Futures Thinking: Mapping the Possibilities, and Writing Scenarios
(tap tap... this thing on? There's dust and cobwebs all over the place.)
My most recent three Fast Company pieces are all of a set, part of the Futures Thinking series. Mapping the Possibilities (Part One, Part Two) give some practical advice for coming up with differing scenarios as part of a futures thinking project. Writing Scenarios offers up a set of real-world scenarios as examples of different styles.
Part One offers some advice as to how to think about what you're going to do:
Foresight exercises that result in a single future story are rarely as useful as they appear, because we can't predict the future. The goal of futures thinking isn't to make predictions; the goal is to look for surprising implications. By crafting multiple futures (each focused on your core dilemma), you can look at your issues from differing perspectives, and try to dig out what happens when critical drivers collide in various ways.
Whatever you come up with, you'll be wrong. The future that does eventually emerge will almost certainly not look like the scenarios you construct. However, it's possible to be wrong in useful ways--good scenarios will trigger minor epiphanies (what more traditional consultants usually call "aha!" moments), giving you clues about what to keep an eye out for that you otherwise would have missed.
Part Two lays out the basics of world-building:
World-building is, in many ways, the mirror-opposite of a good science fiction story. With the latter, the reader only needs to see enough of the world to make the choices and challenges facing the characters comprehensible. The world is a scaffolding upon which the writer tells a story. Clumsy science fiction authors may over-explain the new technologies or behaviors--where they came from, why they're named as they are, etc.--but a good one will give you just enough to understand what's going on, and sometimes a little less than that (trusting that the astute reader can figure it out from the context).
Scenarios, conversely, are all about the context. Here, it's the story that's a scaffolding for the scenario--a canvas upon which to show the critical elements of the world you've built. A good scenario doesn't make a good science fiction story--but it's a setting within which a good science fiction story might be told.
And Writing Scenarios looks at the different styles that can be employed to tell a scenario story:
In Scenario-as-Story, the presentation is similar to that of a work of fiction. Named characters operate in a lightweight plot, but in doing so engage in behaviors that display key aspects of the scenario. [...]

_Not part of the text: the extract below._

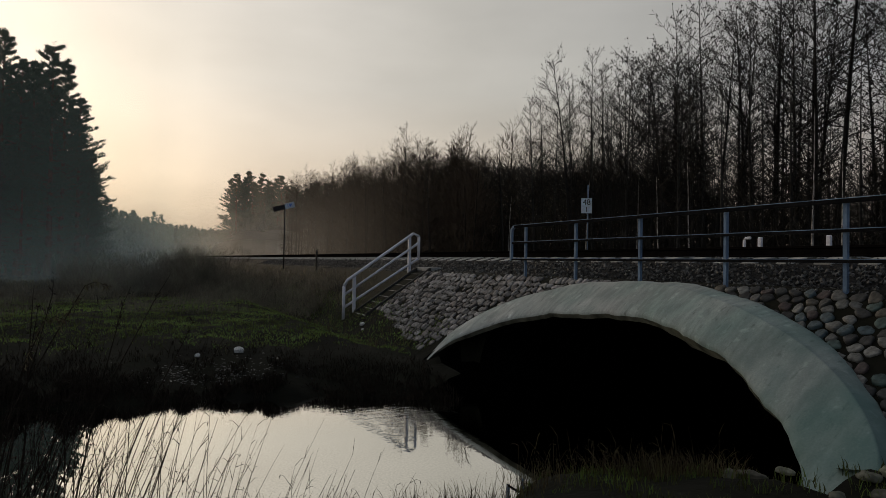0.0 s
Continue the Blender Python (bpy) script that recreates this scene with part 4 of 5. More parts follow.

The advantage of the Scenario-as-Story approach is that fiction is a familiar presentation language for readers, and they can more readily grasp the changes to one's life that emerge from the scenario. A story model lets you describe some of the more nuanced aspects of a scenaric future. The disadvantage is that, generally speaking, scenarios are lousy fiction. Even the best-written scenario stories generally wouldn't pass muster with a fiction editor.